A senior White House official told NewsNation that the president is "open to a trilateral summit with both leaders."
"Right now, the White House is planning the bilateral meeting requested by President Putin," they said.
On Saturday, Vice President JD Vance took part in talks with European Union and Ukrainian officials in the United Kingdom, where Andriy Yermak, head of the Office of the President in Ukraine, said the country's positions were made "clear: a reliable, lasting peace is only possible with Ukraine at the negotiating table, with full respect for our sovereignty and without recognizing the occupation."
European leaders pushed for the inclusion of Zelenskyy in talks in a statement Saturday, saying Ukraine's vital interests "include the need for robust and credible security guarantees that enable Ukraine to effectively defend its sovereignty and territorial integrity."
"Meaningful negotiations can only take place in the context of a cease-fire or reduction of hostilities," said the leaders, including French President Emmanuel Macron, German Cancellor Friedrich Merz, and U.K. Prime Minister Keir Starmer. "The path to peace in Ukraine cannot be decided without Ukraine. We remain committed to the principle that international borders must not be changed by force."

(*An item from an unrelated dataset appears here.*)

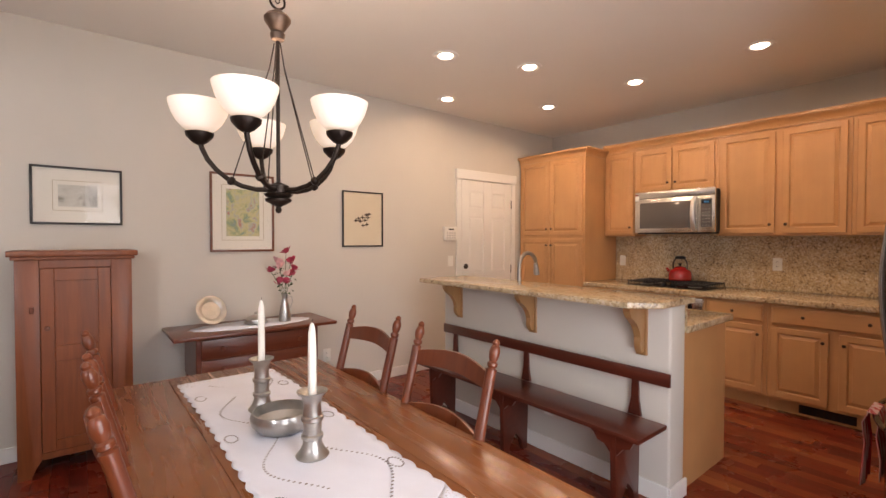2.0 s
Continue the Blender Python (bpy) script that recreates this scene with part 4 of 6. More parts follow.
plate_h(1.187, 0.982, "cream outlet set sideways in the island splashback", "outlet")
plate_h(1.485, 0.983, "cream switch set sideways in the island splashback", "switch")
for cy in (2.62, 1.88, 1.135):
    co = [(0, 0), (0.0, -0.285), (0.03, -0.285)] + [(0.03 + 0.02 * k / 5 + 0.02 * math.sin(math.pi * k / 5), -0.285 + 0.09 * k / 5) for k in range(1, 6)] + [(0.07 + 0.045 * (1 - math.cos(math.pi / 2 * k / 6)), -0.185 + 0.07 * math.sin(math.pi / 2 * k / 6)) for k in range(1, 7)] + [(0.145 + 0.05 * math.sin(math.pi / 2 * k / 6), -0.085 + 0.04 * (1 - math.cos(math.pi / 2 * k / 6))) for k in range(0, 7)] + [(0.21, -0.035), (0.21, 0)]
    cb = thing("bar_corbel", (3.065, cy, 0.75), "carved pale wood corbel under the breakfast bar", "corbel", "bar corbels")
    part("back_plate", B(3.063, 3.0745, cy - 0.032, cy + 0.032, 0.757, 1.0365, 0.003, 1), CORBELWOOD, cb)
    part("bracket", P([(-x * 0.76, z * 0.92) for x, z in co], pose(3.0625, cy - 0.019, 1.0365), 0.038, 0.004), CORBELWOOD, cb)

# ---- refrigerator ----
fr = thing("refrigerator", (3.655, -0.2, 0), "polished stainless french-door refrigerator with bowed handles", "refrigerator")
F0, F1, FM = 3.20, 4.11, 3.655
part("cabinet", B(F0 + 0.004, F1 - 0.004, SOUTH + 0.02, 0.115, 0.05, 1.755, 0.004, 1), mat("grey_fridge_side", (0.36, 0.35, 0.345), 0.4, 0.5, bstr=0.02), fr, "dark grey cabinet sides")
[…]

At the Quincy Institute for Responsible Statecraft, British journalist and analyst Anatol Lieven wrote Saturday that the talks scheduled for next week are "an essential first step" toward ending the bloodshed in Ukraine, even though they include proposed land concessions that would be "painful" for Kyiv.
If Ukraine were to ultimately agree to ceding land to Russia, said Lieven, "Russia will need drastically to scale back its demands for Ukrainian 'denazification' and 'demilitarization,' which in their extreme form would mean Ukrainian regime change and disarmament—which no government in Kyiv could or should accept."
A recent Gallup poll showed 69% of Ukrainians now favor a negotiated end to the war as soon as possible. In 2022, more than 70% believed the country should continue fighting until it achieved victory.